Hollywood and Flatbush
By SANFORD PINSKER
THE GOLDEN WEST
Hollywood Stories
By Daniel Fuchs
Introduction by John Updike
256 pages. Black Sparrow Press. $24.95.
In l937, a young writer with three novels to his credit and
a job as permanent substitute in New York City’s public schools decided to
chuck everything about his former life and head West. The 28-year-old man was
Daniel Fuchs, the son of Jewish immigrants and a person whose Brooklyn trilogy
was a study in tenement realism. At the time, his novels—Summer in Williamsburg,
Homage to Blenholt,
and Low Company—were
met with scanty reviews and unimpressive sales. As is the case with most
novelists, then and now, Fuchs was disappointed about the crumbs of attention
flicked his way, but unlike many serious-minded scribblers, he did not become
embittered. After all, a Hollywood studio had given him a job (of sorts): he
was asked to turn one of his short stories into a screenplay. The 13-week stint
lasted until his death in 1993, more than 50 years later.

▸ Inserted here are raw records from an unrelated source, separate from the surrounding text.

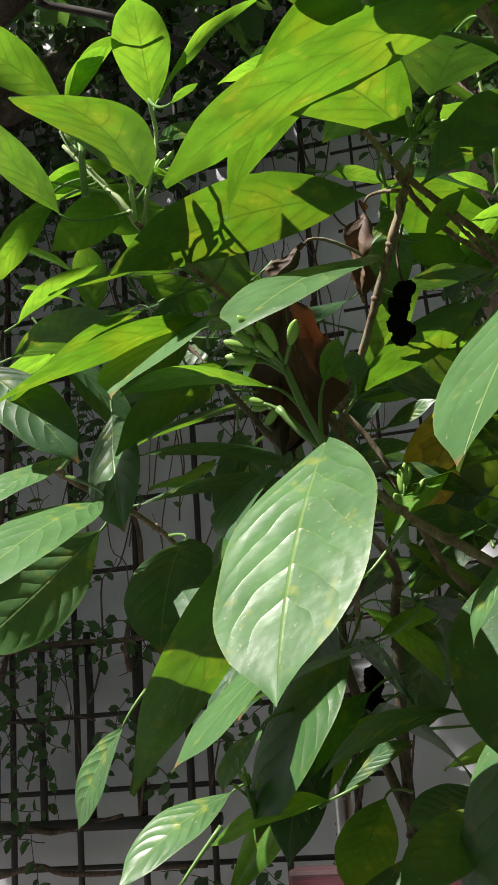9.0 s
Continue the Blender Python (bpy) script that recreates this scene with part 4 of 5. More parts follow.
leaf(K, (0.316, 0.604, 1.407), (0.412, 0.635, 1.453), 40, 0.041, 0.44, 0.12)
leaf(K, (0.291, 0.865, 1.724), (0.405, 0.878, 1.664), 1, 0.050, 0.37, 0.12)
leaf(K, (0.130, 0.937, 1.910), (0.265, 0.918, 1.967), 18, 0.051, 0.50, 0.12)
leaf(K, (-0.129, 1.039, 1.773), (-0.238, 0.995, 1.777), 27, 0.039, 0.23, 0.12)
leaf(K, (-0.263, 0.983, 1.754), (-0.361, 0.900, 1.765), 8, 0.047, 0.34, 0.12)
leaf(K, (-0.335, 0.763, 1.882), (-0.426, 0.804, 1.838), -44, 0.040, 0.26, 0.12)
leaf(K, (0.230, 0.891, 1.865), (0.313, 0.847, 1.818), -29, 0.042, 0.21, 0.12)
leaf(K, (0.259, 0.591, 1.316), (0.299, 0.709, 1.362), 3, 0.046, 0.34, 0.12)
leaf(K, (-0.205, 1.035, 1.707), (-0.249, 0.915, 1.602), -34, 0.063, 0.39, 0.12)
leaf(K, (-0.349, 0.990, 1.971), (-0.422, 0.885, 1.889), -32, 0.063, 0.28, 0.12)
leaf(K, (0.291, 0.672, 1.969), (0.393, 0.752, 1.923), 31, 0.053, 0.39, 0.12)
leaf(K, (0.315, 0.940, 1.487), (0.414, 0.878, 1.438), -33, 0.051, 0.40, 0.12)
leaf(K, (0.279, 0.774, 1.875), (0.361, 0.677, 1.816), 0, 0.049, 0.25, 0.12)
leaf(M, (-0.114, 0.965, 1.577), (-0.209, 0.976, 1.499), 29, 0.048, 0.39, 0.12)
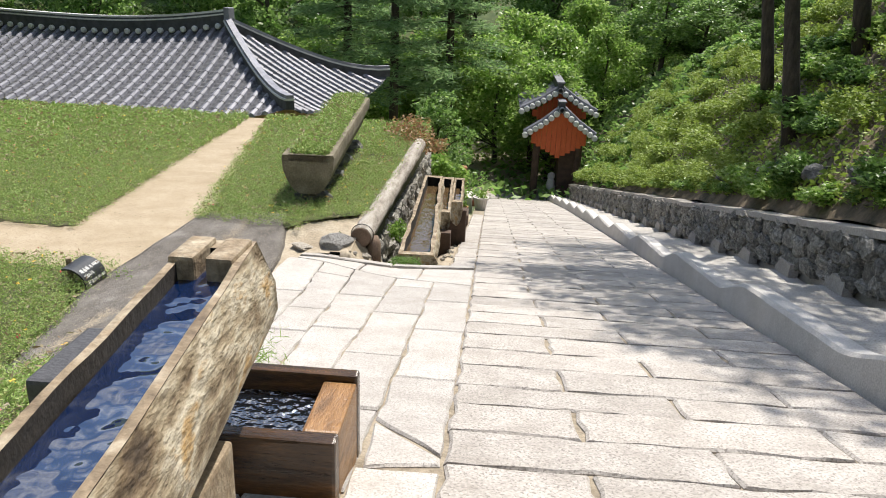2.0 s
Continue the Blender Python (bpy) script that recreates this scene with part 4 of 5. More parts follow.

Perhaps Fuchs should have returned to the Brooklyn of his childhood, but there
were simply too many things that kept him in Hollywood: the relentless
sunshine, the palm trees, and the steady, if less than lavish, money. Fuchs,
the Jewish-American novelist of the tenements, had to wait until the mid-l960s
when the excitement generated by a newly emerging Jewish ethnicity would bring
his novels back into print. True, he never became a household word as did, say,
Henry Roth, the
rediscovered author of the 1934 immigrant classic, Call It Sleep, but Fuchs deserves more than the strictly academic
attention paid to those in the second tier. When John Updike’s warmhearted
introduction is added to the four stories, four non-fiction pieces, and novella
that Christopher Carduff selected for this anthology, Fuchs should get, at long
last, the wide readership he deserves.
Updike has long been a Daniel Fuchs fan, and he dates his high regard to a time
in the early 1950s when William Maxwell, the New Yorker’s fiction editor, typed out a paragraph from a Fuchs
story and taped it to his bulletin board. It is hard to think of greater praise,
even though Updike can no longer remember exactly what the paragraph was
about—“Something about clowns and balloons” is the best his introduction can
do.
The point is not that Fuchs had something earthshaking to say about what was
probably a children’s party but rather that Fuchs could write like an angel.
Here, from a piece called “The Aftershock,” are his first impressions of the
Southern California he encountered in l937: “still undeveloped… fresh and
brimming and unawakened, at the beginning… everything in this new land
wonderfully solitary, burning, and kind.”
For Fuchs, new is a defining
word—indeed, the defining word—and
Hollywood is the New World that replaced utterly the old, cramped, and fearful
world of his Old World parents.
Fuchs was a journeyman screenwriter by day (his credits include Criss Cross, The Human Jungle, and a l955 Oscar for Love Me or Leave Me) and a New Yorker fiction writer at night. He
saw Hollywood life both steady and whole, but he knew when its citizens were
talking rot. He could tell, in short, the difference between glitter and gold.
But if he knew the topography every one of Hollywood’s many warts, Fuchs also
loved the place and its vivid people.
At a time when serious writers, such as William Faulkner, F. Scott Fitzgerald,
and Aldous Huxley, came to Hollywood to fatten their wallets and slurp gin
fizzes by some mogul’s pool, only to discover that they hadn’t any idea of how
to write for the big screen, Fuchs stayed the course, even though he made what
they call a "comfortable living."
Fuchs belongs to that large crowd of immigrant sons who wore their Jewishness
lightly. His parents were non-observant and so was their son, who had no
bar-mitzvah training, much less a bar-mitzvah, and who, apparently, never
regarded either as a misfortune. Very few Jewish details, including the nearly
obligatory mentions of Jewish foodstuffs, dot his stories; instead, Fuchs’s
fiction deals with Jews much like himself, people who escaped into the very
(non-Jewish) dreams that the average (non-Jewish) citizen of Omaha figured
would come with the price of a movie ticket.
True enough, Fuchs’ Hollywood tales, including a quite substantial novella
entitled "West of the Rockies," are not likely to be confused with
such gold-standard works about Hollywood as Nathanael West’s Day of the Locust or F. Scott
Fitzerald’s The Last Tycoon, but if
he isn’t as angry or as edgy as these writers were, he certainly knew how tell
the insider truth about Hollywood. Here, in a story entitled “The Golden West,”
a character talks about a Hollywood deal that, alas, fell through: “The deal
had fallen through, as Hollywood deals do. The executive hadn’t reneged or
double-crossed them; his studio had simply decided at the last moment to
withdraw.” Fuchs’s fiction is filled with small, telling observations of
precisely this sort, casting the same unswerving eye on Hollywood that he had
once sized up the Brooklyn tenements of his childhood.